The event, which WJLA notes doubled as a free concert, was put together by local organizers in less than 24 hours.
"[Go-go music] made me the man that I am today, and I will never let it go and I'm going to do whatever I can to keep that tradition alive," Wale said of the region's current controversy, brought on by a local business owner being forced to stop playing music after T-Mobile was allegedly threatened with legal action by a nearby resident.
Don Campbell, who owns a Metro PCS, said he was told to cease he longstanding tradition of playing go-go music by Metro PCS owners T-Mobile. Per DCist, Campbell had been playing go-go outside the shop since its opening day in 1995.

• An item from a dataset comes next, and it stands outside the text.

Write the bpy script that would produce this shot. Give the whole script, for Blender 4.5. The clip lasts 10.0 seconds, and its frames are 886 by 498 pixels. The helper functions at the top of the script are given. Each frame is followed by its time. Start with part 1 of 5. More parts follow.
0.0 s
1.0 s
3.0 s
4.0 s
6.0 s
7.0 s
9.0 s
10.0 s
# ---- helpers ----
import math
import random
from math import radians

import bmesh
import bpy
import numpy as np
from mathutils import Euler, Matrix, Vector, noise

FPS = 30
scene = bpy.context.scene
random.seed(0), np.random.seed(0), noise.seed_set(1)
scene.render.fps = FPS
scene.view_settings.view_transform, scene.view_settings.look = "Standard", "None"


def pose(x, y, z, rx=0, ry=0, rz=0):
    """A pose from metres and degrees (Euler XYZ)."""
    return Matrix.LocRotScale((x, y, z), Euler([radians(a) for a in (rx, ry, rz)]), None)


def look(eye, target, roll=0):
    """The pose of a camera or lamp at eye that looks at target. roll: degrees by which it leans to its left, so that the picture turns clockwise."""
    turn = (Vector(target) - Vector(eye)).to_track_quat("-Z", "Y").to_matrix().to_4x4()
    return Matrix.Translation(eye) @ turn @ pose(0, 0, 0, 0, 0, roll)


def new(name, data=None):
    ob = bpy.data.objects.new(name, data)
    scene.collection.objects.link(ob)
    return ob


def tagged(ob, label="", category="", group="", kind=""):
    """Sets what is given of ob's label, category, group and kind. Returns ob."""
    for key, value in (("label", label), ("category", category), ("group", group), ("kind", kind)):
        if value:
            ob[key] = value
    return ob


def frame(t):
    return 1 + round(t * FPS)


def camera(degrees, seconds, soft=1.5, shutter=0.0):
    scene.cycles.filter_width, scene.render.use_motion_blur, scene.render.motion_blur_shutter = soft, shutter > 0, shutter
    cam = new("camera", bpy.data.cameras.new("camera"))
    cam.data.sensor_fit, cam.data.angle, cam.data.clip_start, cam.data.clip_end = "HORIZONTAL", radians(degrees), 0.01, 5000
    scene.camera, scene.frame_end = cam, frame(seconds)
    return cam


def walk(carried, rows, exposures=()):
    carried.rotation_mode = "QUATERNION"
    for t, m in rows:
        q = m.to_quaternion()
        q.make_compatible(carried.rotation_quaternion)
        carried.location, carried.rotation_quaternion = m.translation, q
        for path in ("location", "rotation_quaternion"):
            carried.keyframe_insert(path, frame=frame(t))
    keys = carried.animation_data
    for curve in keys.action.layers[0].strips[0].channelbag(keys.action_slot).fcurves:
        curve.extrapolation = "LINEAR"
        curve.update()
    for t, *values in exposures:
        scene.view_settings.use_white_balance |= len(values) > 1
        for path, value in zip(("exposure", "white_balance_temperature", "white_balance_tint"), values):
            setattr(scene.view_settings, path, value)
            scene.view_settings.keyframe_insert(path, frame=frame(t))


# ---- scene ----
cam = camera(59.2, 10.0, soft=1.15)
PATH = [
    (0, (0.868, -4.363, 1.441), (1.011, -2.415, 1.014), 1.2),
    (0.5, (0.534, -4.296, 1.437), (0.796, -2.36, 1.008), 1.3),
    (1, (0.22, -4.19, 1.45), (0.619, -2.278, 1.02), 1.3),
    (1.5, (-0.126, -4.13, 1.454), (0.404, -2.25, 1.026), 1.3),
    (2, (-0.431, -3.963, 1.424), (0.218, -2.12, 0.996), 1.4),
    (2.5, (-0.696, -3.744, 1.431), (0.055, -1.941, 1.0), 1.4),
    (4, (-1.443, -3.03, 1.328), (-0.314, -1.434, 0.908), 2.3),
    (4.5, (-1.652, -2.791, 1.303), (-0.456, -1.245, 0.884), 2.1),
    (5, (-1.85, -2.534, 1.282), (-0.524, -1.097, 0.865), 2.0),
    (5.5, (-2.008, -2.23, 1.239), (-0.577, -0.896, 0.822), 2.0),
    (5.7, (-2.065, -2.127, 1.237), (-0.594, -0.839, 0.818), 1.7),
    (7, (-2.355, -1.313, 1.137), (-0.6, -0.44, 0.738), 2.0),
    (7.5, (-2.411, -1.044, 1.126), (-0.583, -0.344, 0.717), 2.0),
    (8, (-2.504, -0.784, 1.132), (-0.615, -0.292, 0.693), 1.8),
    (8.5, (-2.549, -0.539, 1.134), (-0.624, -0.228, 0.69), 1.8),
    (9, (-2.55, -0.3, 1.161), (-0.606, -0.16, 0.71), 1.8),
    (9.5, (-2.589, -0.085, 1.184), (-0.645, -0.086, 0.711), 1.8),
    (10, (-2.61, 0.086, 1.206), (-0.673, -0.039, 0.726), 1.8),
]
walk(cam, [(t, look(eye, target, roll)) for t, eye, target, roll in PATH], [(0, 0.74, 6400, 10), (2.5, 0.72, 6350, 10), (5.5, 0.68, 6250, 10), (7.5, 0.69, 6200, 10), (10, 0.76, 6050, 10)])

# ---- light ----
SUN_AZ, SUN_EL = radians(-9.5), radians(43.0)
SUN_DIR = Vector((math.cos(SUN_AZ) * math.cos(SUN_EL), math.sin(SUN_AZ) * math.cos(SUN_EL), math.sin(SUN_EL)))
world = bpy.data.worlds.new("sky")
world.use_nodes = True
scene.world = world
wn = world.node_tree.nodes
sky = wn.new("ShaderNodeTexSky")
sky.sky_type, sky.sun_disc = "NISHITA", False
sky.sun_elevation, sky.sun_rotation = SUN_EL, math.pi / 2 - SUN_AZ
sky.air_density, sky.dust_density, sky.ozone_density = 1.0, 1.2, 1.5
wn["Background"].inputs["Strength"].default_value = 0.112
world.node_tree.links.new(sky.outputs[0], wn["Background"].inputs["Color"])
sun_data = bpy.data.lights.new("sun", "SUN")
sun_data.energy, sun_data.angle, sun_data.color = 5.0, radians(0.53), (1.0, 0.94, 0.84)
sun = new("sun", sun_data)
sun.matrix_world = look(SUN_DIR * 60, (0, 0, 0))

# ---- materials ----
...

Wale was joined Tuesday night at the Justin Johnson-arranged event by Flex Kartel, Biggs Cooley, Phil Ade, and more. In a tweet Wednesday afternoon, Wale pointed to event organizers as those in need of the praise for its success:
T-Mobile CEO John Legere said Wednesday he had "looked into this issue" personally, and believed that the music should be allowed to continue. "[We] are proud to be part of the Shaw community—the music will go on and our dealer will work with the neighbors to compromise volume," Legere said.
Earlier this month, Wale marked his fifth consecutive year as host of the WaleMania throwdown. The sold-out event included a live podcast, fan fest, and show. Smoke DZA and Flatbush Zombies were among those Wale welcomed to the stage for the wrestling celebration.